* Provided material *

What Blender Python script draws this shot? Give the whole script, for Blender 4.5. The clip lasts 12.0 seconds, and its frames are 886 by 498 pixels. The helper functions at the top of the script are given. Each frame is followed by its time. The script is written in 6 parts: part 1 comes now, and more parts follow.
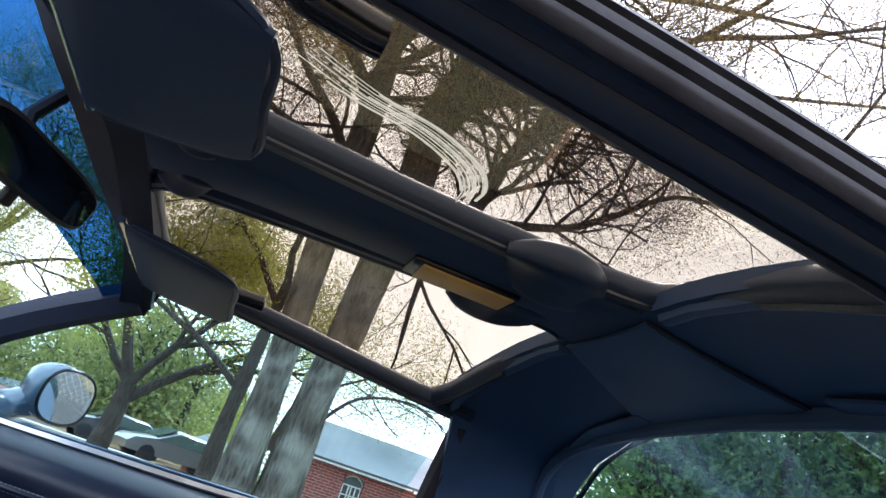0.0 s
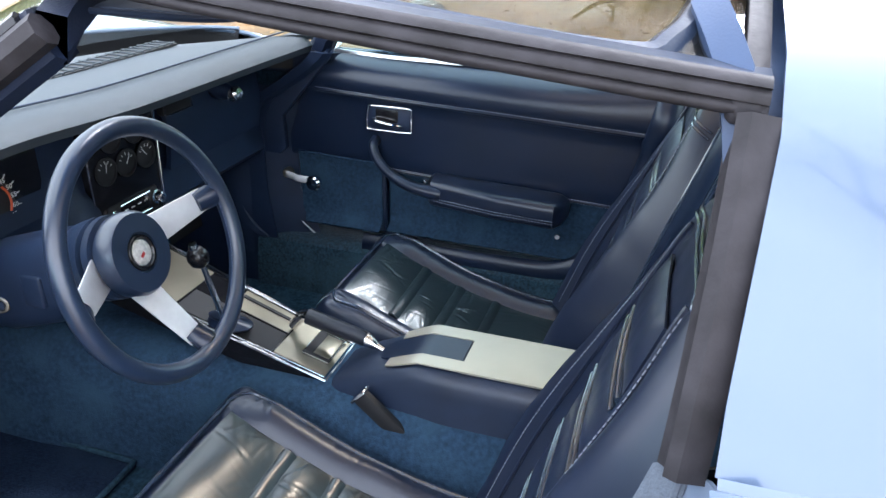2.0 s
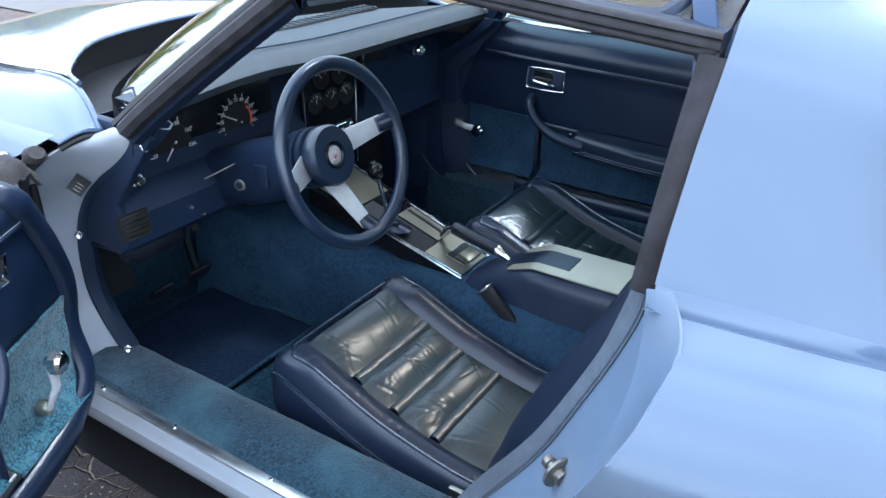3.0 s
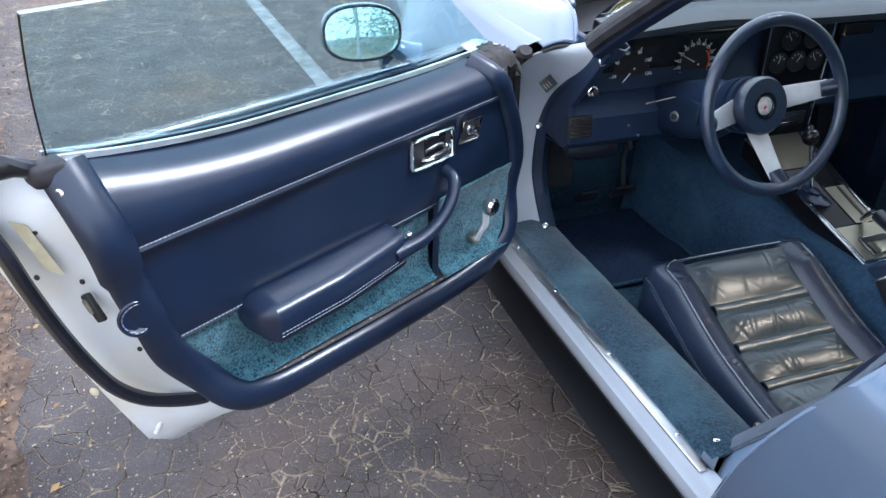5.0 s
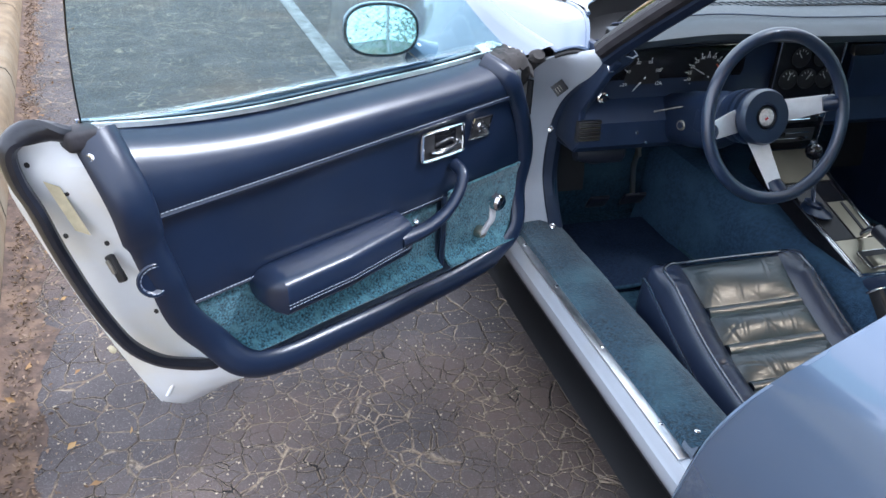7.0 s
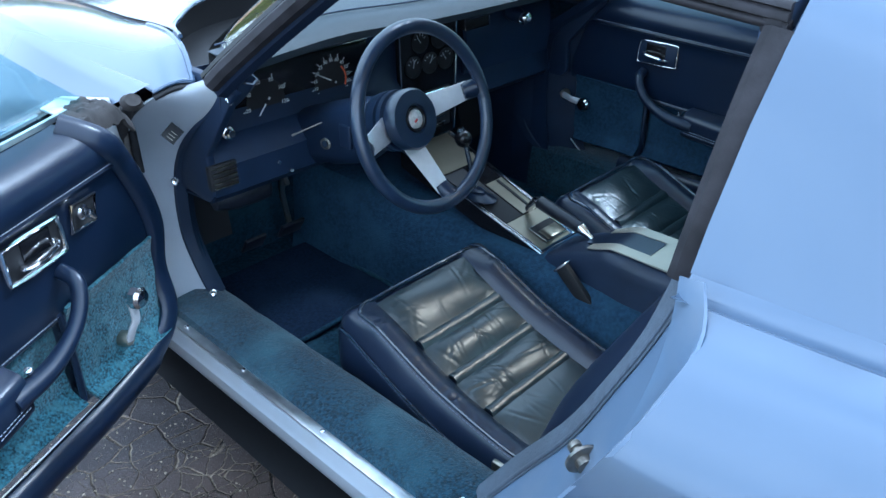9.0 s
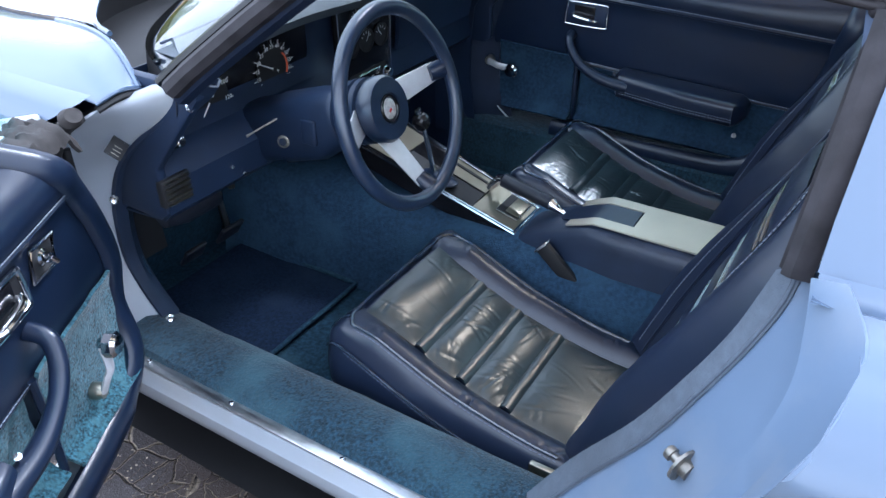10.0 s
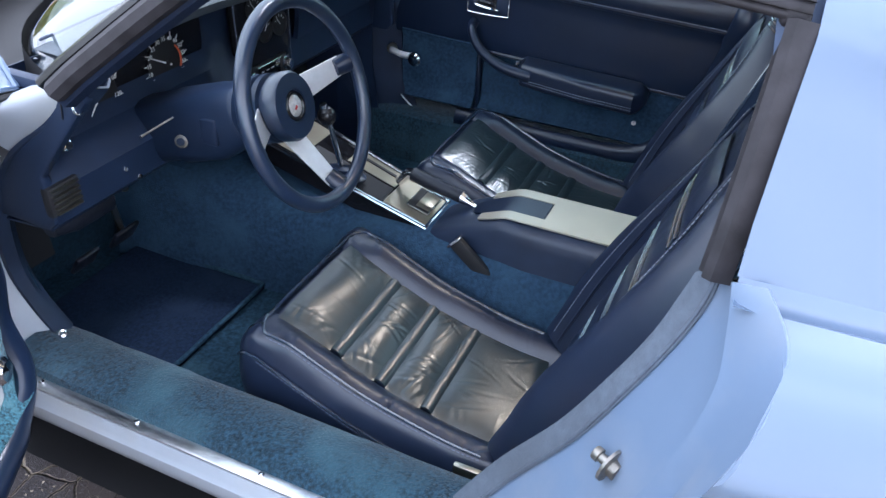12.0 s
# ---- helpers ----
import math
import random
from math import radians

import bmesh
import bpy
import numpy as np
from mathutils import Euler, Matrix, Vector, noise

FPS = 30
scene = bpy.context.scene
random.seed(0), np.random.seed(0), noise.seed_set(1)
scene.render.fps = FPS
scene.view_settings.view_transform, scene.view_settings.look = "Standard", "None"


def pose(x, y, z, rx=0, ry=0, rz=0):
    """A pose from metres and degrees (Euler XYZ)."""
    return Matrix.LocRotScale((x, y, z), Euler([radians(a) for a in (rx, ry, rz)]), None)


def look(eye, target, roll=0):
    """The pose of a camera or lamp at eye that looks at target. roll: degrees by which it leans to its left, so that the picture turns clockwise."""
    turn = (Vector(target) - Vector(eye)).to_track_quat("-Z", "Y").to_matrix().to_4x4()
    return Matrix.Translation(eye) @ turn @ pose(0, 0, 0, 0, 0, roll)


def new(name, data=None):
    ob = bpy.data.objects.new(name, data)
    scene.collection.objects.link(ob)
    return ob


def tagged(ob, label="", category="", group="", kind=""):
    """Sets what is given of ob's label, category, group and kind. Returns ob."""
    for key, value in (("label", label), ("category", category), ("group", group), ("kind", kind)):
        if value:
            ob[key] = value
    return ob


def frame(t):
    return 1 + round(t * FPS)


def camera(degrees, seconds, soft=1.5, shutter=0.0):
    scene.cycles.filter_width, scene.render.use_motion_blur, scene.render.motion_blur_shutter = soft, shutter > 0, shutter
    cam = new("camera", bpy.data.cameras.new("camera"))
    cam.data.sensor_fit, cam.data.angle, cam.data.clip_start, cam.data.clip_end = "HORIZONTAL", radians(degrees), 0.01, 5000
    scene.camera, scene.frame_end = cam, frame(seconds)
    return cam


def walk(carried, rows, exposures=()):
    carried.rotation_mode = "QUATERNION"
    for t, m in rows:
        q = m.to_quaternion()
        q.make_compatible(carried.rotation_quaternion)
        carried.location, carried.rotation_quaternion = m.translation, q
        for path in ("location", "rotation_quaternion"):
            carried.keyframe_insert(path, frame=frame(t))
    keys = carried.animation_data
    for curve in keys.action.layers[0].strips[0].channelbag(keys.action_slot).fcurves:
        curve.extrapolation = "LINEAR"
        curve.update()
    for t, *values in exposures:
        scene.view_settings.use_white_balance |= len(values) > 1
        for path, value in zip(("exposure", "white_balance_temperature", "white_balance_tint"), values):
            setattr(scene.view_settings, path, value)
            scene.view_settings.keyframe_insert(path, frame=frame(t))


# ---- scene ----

* Goal *
Leave out the pictures, then repeat the listing above exactly from its first line to the line with "scene = bpy.context.scene", inclusive.

* Full solution *
What Blender Python script draws this shot? Give the whole script, for Blender 4.5. The clip lasts 12.0 seconds, and its frames are 886 by 498 pixels. The helper functions at the top of the script are given. Each frame is followed by its time. The script is written in 6 parts: part 1 comes now, and more parts follow.
0.0 s
2.0 s
3.0 s
5.0 s
7.0 s
9.0 s
10.0 s
12.0 s
# ---- helpers ----
import math
import random
from math import radians

import bmesh
import bpy
import numpy as np
from mathutils import Euler, Matrix, Vector, noise

FPS = 30
scene = bpy.context.scene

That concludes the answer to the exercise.